• **Material**
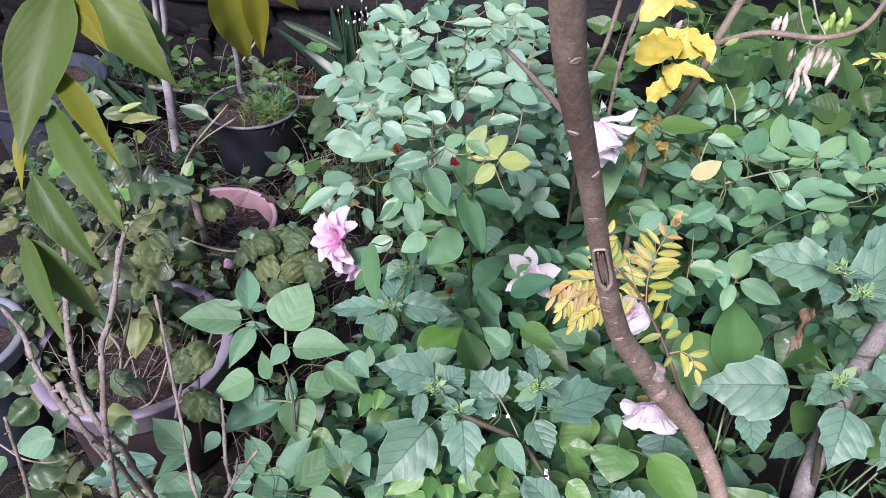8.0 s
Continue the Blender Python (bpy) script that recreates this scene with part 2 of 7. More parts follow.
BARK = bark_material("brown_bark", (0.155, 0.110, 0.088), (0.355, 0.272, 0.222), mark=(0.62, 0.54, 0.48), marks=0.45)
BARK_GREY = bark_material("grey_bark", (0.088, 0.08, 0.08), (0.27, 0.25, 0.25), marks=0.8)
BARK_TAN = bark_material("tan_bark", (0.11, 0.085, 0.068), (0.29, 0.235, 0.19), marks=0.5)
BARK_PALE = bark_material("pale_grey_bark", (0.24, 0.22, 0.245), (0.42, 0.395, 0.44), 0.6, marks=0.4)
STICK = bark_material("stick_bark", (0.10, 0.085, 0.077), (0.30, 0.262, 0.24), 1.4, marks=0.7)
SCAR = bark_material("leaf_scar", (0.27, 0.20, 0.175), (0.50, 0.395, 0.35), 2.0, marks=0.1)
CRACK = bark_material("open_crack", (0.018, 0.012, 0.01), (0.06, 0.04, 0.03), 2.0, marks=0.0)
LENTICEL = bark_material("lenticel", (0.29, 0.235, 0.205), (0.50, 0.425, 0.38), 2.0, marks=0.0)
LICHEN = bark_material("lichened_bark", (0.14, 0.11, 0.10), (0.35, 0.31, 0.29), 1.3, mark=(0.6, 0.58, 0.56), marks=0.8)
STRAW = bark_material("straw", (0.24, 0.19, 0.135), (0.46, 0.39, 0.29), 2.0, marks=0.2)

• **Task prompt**
Repeat the lines above exactly, and keep every picture out.

• **Correct output**
8.0 s
Continue the Blender Python (bpy) script that recreates this scene with part 2 of 7. More parts follow.
BARK = bark_material("brown_bark", (0.155, 0.110, 0.088), (0.355, 0.272, 0.222), mark=(0.62, 0.54, 0.48), marks=0.45)
BARK_GREY = bark_material("grey_bark", (0.088, 0.08, 0.08), (0.27, 0.25, 0.25), marks=0.8)
BARK_TAN = bark_material("tan_bark", (0.11, 0.085, 0.068), (0.29, 0.235, 0.19), marks=0.5)
BARK_PALE = bark_material("pale_grey_bark", (0.24, 0.22, 0.245), (0.42, 0.395, 0.44), 0.6, marks=0.4)
STICK = bark_material("stick_bark", (0.10, 0.085, 0.077), (0.30, 0.262, 0.24), 1.4, marks=0.7)
SCAR = bark_material("leaf_scar", (0.27, 0.20, 0.175), (0.50, 0.395, 0.35), 2.0, marks=0.1)
CRACK = bark_material("open_crack", (0.018, 0.012, 0.01), (0.06, 0.04, 0.03), 2.0, marks=0.0)
LENTICEL = bark_material("lenticel", (0.29, 0.235, 0.205), (0.50, 0.425, 0.38), 2.0, marks=0.0)
LICHEN = bark_material("lichened_bark", (0.14, 0.11, 0.10), (0.35, 0.31, 0.29), 1.3, mark=(0.6, 0.58, 0.56), marks=0.8)
STRAW = bark_material("straw", (0.24, 0.19, 0.135), (0.46, 0.39, 0.29), 2.0, marks=0.2)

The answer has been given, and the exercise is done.